▸ **Recorded information**
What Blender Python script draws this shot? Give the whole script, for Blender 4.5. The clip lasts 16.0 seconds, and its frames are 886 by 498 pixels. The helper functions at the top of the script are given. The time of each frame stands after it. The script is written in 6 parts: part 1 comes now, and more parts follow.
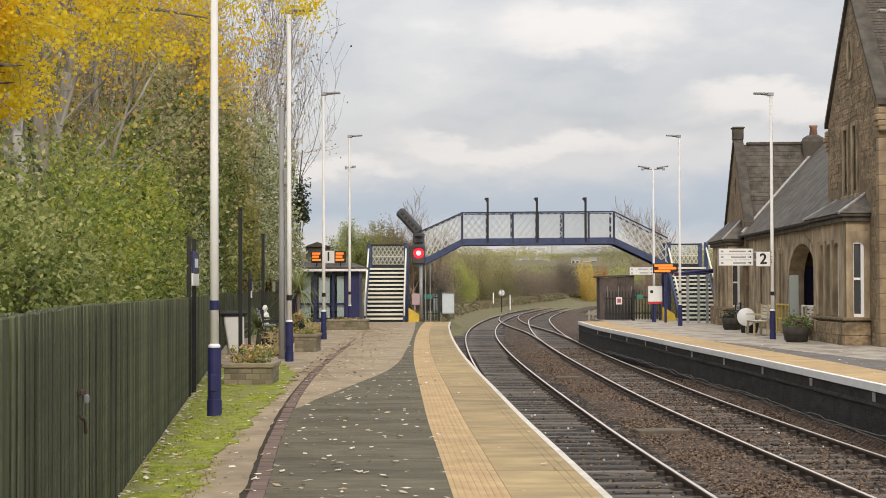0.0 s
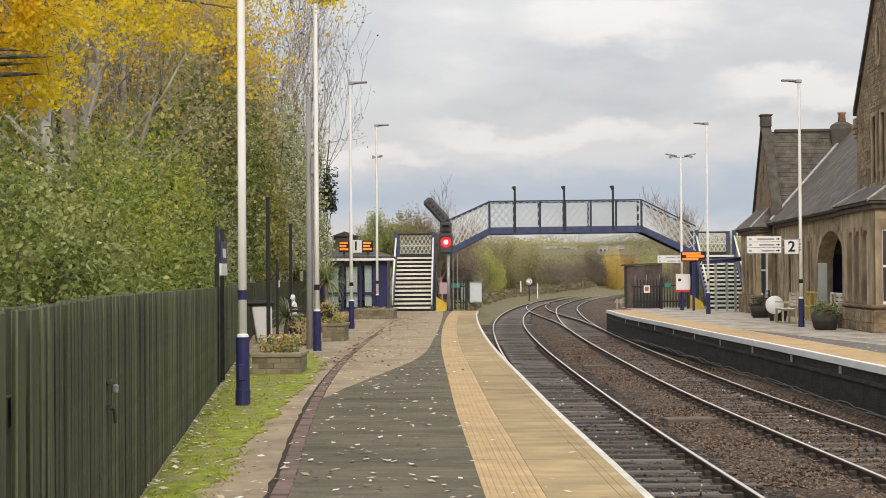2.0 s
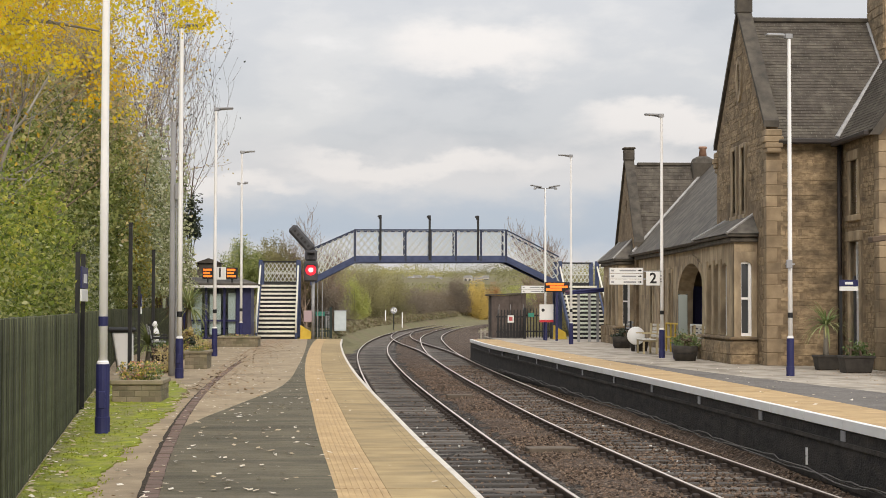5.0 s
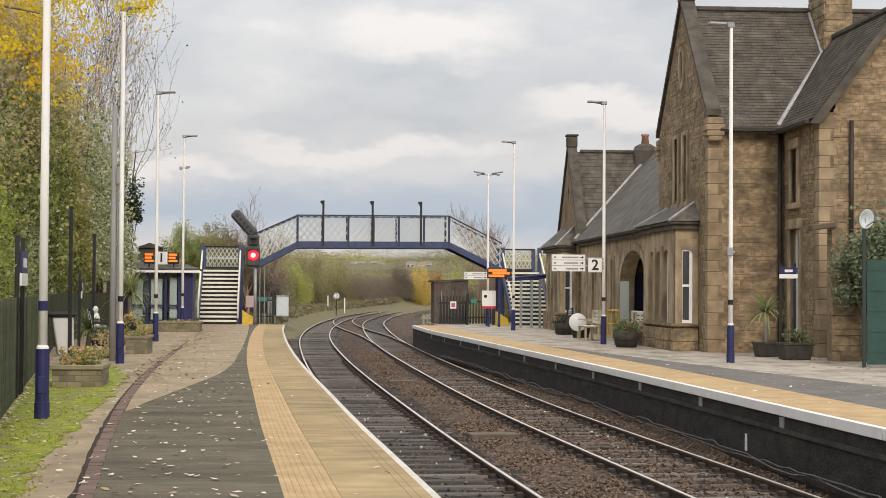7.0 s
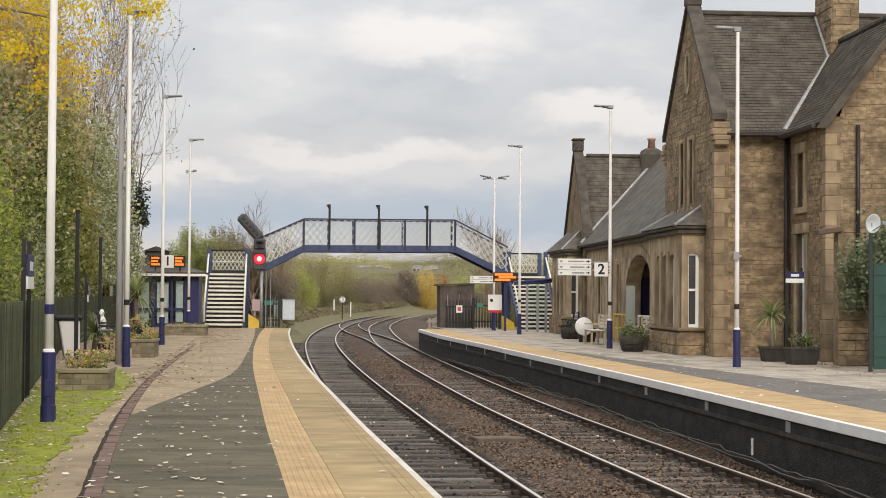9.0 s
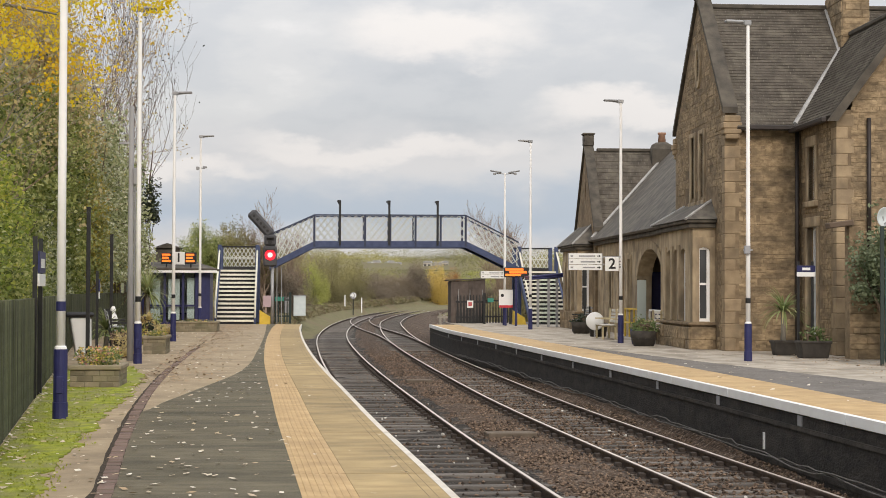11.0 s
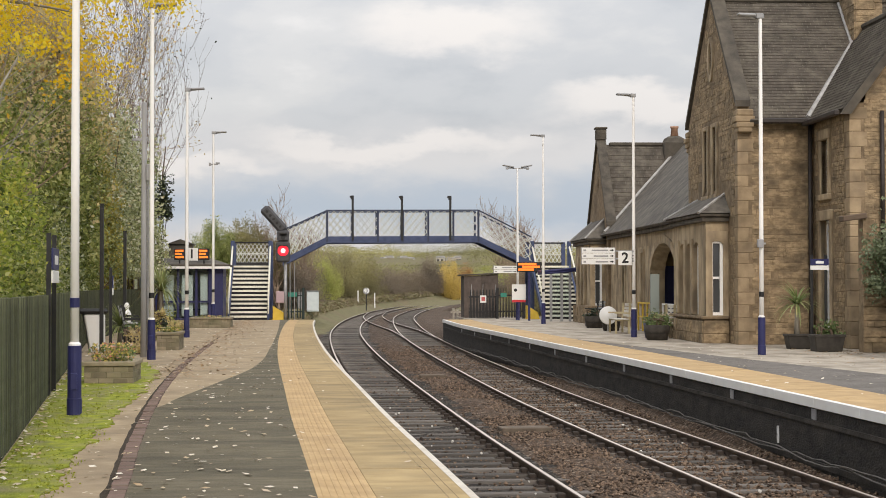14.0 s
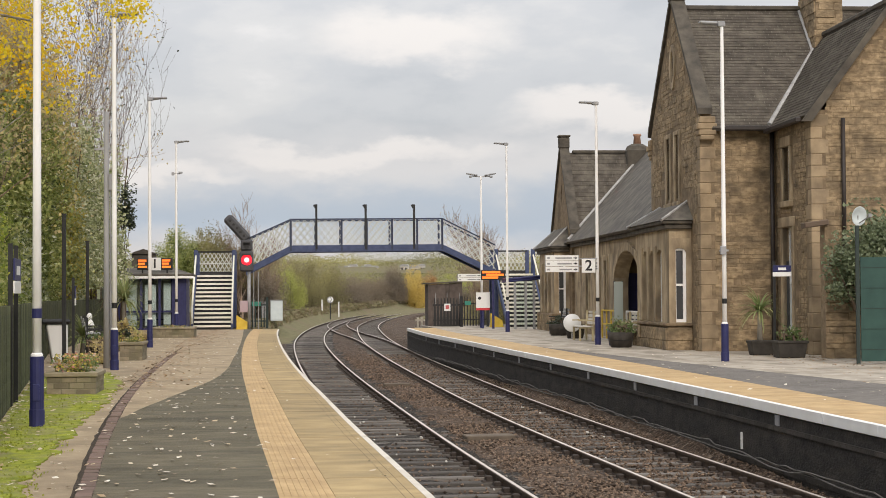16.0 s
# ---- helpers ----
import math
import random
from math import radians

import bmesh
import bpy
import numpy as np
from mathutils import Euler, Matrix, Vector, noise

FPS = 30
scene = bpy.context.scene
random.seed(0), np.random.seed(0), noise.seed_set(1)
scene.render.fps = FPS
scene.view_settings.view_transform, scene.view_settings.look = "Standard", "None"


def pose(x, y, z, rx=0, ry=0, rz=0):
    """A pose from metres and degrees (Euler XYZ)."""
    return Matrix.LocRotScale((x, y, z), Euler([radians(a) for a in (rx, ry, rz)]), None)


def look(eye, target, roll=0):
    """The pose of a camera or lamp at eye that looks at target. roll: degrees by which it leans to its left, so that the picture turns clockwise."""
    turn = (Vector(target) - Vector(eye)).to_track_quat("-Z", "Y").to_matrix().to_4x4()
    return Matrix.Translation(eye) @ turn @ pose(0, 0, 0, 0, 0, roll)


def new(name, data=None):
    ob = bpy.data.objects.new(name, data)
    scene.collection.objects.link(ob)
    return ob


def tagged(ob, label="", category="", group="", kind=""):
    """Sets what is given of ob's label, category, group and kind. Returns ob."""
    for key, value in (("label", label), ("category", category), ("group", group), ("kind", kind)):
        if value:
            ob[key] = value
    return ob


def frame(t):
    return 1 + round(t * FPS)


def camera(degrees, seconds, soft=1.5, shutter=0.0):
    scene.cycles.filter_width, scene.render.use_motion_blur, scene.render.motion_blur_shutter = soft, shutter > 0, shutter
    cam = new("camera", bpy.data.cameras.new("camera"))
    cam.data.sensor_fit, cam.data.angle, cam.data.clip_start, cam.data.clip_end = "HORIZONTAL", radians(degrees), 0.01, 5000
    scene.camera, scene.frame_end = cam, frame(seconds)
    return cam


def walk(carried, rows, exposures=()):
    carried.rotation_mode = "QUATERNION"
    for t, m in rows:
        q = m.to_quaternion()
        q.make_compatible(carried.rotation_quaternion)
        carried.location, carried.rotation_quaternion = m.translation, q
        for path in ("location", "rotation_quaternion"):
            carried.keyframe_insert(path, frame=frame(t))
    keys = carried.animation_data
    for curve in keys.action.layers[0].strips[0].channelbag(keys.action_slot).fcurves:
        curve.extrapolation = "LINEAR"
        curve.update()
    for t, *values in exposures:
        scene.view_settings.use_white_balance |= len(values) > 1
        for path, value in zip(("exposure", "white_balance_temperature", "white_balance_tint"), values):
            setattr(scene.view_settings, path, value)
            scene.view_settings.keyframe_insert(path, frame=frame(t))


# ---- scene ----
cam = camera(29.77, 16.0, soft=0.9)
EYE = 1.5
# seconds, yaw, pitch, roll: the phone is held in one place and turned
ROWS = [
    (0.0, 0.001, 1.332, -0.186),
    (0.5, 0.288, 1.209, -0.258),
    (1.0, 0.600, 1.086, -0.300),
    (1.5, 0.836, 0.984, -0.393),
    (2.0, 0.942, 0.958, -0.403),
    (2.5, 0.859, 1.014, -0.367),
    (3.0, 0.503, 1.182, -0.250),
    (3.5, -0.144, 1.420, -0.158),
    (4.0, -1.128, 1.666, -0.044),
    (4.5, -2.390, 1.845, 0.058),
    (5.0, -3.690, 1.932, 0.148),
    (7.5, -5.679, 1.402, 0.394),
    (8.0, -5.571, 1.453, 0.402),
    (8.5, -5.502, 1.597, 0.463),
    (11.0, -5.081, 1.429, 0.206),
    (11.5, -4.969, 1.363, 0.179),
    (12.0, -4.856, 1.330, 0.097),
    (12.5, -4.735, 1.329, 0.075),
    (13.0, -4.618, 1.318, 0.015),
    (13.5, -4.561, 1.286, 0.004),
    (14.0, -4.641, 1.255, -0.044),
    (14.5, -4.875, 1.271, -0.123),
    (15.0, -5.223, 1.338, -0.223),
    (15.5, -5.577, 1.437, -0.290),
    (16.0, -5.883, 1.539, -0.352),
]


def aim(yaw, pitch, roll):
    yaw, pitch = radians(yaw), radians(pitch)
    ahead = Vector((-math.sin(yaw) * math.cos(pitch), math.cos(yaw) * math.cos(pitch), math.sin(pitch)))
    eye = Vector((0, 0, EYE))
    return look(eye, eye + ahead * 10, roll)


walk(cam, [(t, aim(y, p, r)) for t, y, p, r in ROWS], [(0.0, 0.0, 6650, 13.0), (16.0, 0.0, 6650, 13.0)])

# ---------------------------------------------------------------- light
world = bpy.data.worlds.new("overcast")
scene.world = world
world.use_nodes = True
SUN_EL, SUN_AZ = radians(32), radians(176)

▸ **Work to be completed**
Your task is to repeat exactly the lines from the one that contains "# ---- helpers" through the one that contains "keys = carried.animation_data", with both end lines included.

▸ **Exercise solution**
# ---- helpers ----
import math
import random
from math import radians

import bmesh
import bpy
import numpy as np
from mathutils import Euler, Matrix, Vector, noise

FPS = 30
scene = bpy.context.scene
random.seed(0), np.random.seed(0), noise.seed_set(1)
scene.render.fps = FPS
scene.view_settings.view_transform, scene.view_settings.look = "Standard", "None"


def pose(x, y, z, rx=0, ry=0, rz=0):
    """A pose from metres and degrees (Euler XYZ)."""
    return Matrix.LocRotScale((x, y, z), Euler([radians(a) for a in (rx, ry, rz)]), None)


def look(eye, target, roll=0):
    """The pose of a camera or lamp at eye that looks at target. roll: degrees by which it leans to its left, so that the picture turns clockwise."""
    turn = (Vector(target) - Vector(eye)).to_track_quat("-Z", "Y").to_matrix().to_4x4()
    return Matrix.Translation(eye) @ turn @ pose(0, 0, 0, 0, 0, roll)


def new(name, data=None):
    ob = bpy.data.objects.new(name, data)
    scene.collection.objects.link(ob)
    return ob


def tagged(ob, label="", category="", group="", kind=""):
    """Sets what is given of ob's label, category, group and kind. Returns ob."""
    for key, value in (("label", label), ("category", category), ("group", group), ("kind", kind)):
        if value:
            ob[key] = value
    return ob


def frame(t):
    return 1 + round(t * FPS)


def camera(degrees, seconds, soft=1.5, shutter=0.0):
    scene.cycles.filter_width, scene.render.use_motion_blur, scene.render.motion_blur_shutter = soft, shutter > 0, shutter
    cam = new("camera", bpy.data.cameras.new("camera"))
    cam.data.sensor_fit, cam.data.angle, cam.data.clip_start, cam.data.clip_end = "HORIZONTAL", radians(degrees), 0.01, 5000
    scene.camera, scene.frame_end = cam, frame(seconds)
    return cam


def walk(carried, rows, exposures=()):
    carried.rotation_mode = "QUATERNION"
    for t, m in rows:
        q = m.to_quaternion()
        q.make_compatible(carried.rotation_quaternion)
        carried.location, carried.rotation_quaternion = m.translation, q
        for path in ("location", "rotation_quaternion"):
            carried.keyframe_insert(path, frame=frame(t))
    keys = carried.animation_data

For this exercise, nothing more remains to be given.